Mercredi, le tribunal a décidé de prolonger de 10 jours sa détention afin de poursuivre les investigations. Et cette période pourrait se prolonger bien au-delà, en vertu des règles du système judiciaire japonais.

L’homme d’affaires a reçu les visites de l’ambassadeur de France et du consul du Brésil, lequel l’a trouvé “en bonne forme”.

Le groupe Nissan, en tant qu’entité morale, peut en théorie aussi faire l’objet de poursuites, a précisé le représentant du parquet.

Chez Renault, la prudence est pour l’instant de mise. Le conseil d’administration a demandé à Nissan “de lui transmettre l’ensemble des informations en sa possession dans le cadre des investigations internes dont M. Ghosn a fait l’objet”.

Estimant ne pas être en mesure de se prononcer sur le fond de l’affaire, le constructeur français a pris des mesures pour assurer l’intérim, confié au numéro deux de l’entreprise, Thierry Bolloré.

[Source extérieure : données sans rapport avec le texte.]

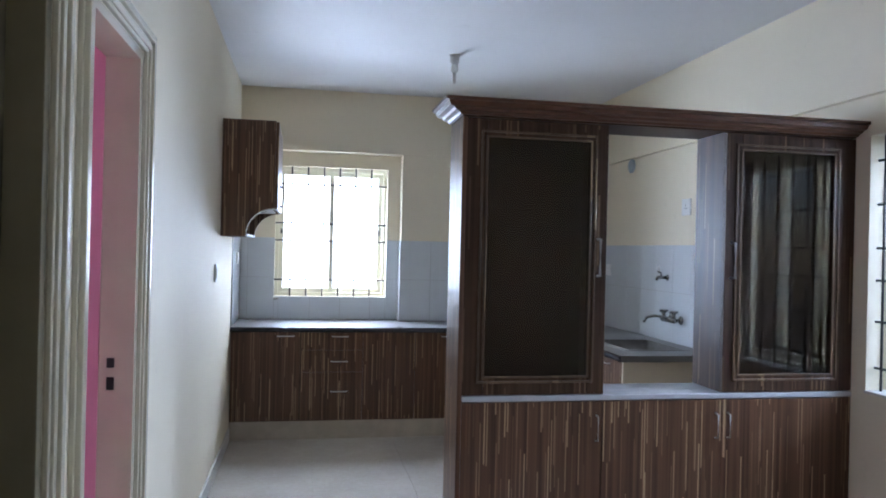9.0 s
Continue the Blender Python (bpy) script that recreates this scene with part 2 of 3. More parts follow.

Face à cette affaire qui ébranle l’alliance comme jamais depuis sa naissance en 1999, le gouvernement français multiplie les déclarations rassurantes quant à l’avenir du constructeur au losange, dont l’État détient 15%.

Le ministre de l’Économie, Bruno Le Maire, a ainsi assuré mercredi qu’une gouvernance “solide” mais “provisoire” était en place afin de permettre à Renault de poursuivre ses activités.

Il doit rencontrer jeudi après-midi à Paris son homologue japonais, Hiroshige Seko, pour évoquer la pérennité du partenariat ainsi que sa “prolongation”.

Si, au Japon, la tonalité est officiellement la même, la presse locale fourmille de déclarations anonymes de responsables de Nissan affirmant que le groupe veut revoir la structure de celle-ci, “condition nécessaire pour qu’elle continue”, selon l’un d’eux.

L’un des objectifs serait de modifier les participations croisées: Renault détient 43% de Nissan, mais le Japonais, qui domine son allié en termes de chiffre d’affaires, n’en possède que 15%, une situation qui provoque depuis longtemps des rancoeurs dans l’archipel.

Selon le quotidien économique Nikkei, qui cite un dirigeant de Nissan, Carlos Ghosn cherchait à intégrer les deux groupes, et “il était possible qu’un plan concret soit prêt au printemps prochain”, un scénario de fusion ouvertement rejeté par M. Saikawa.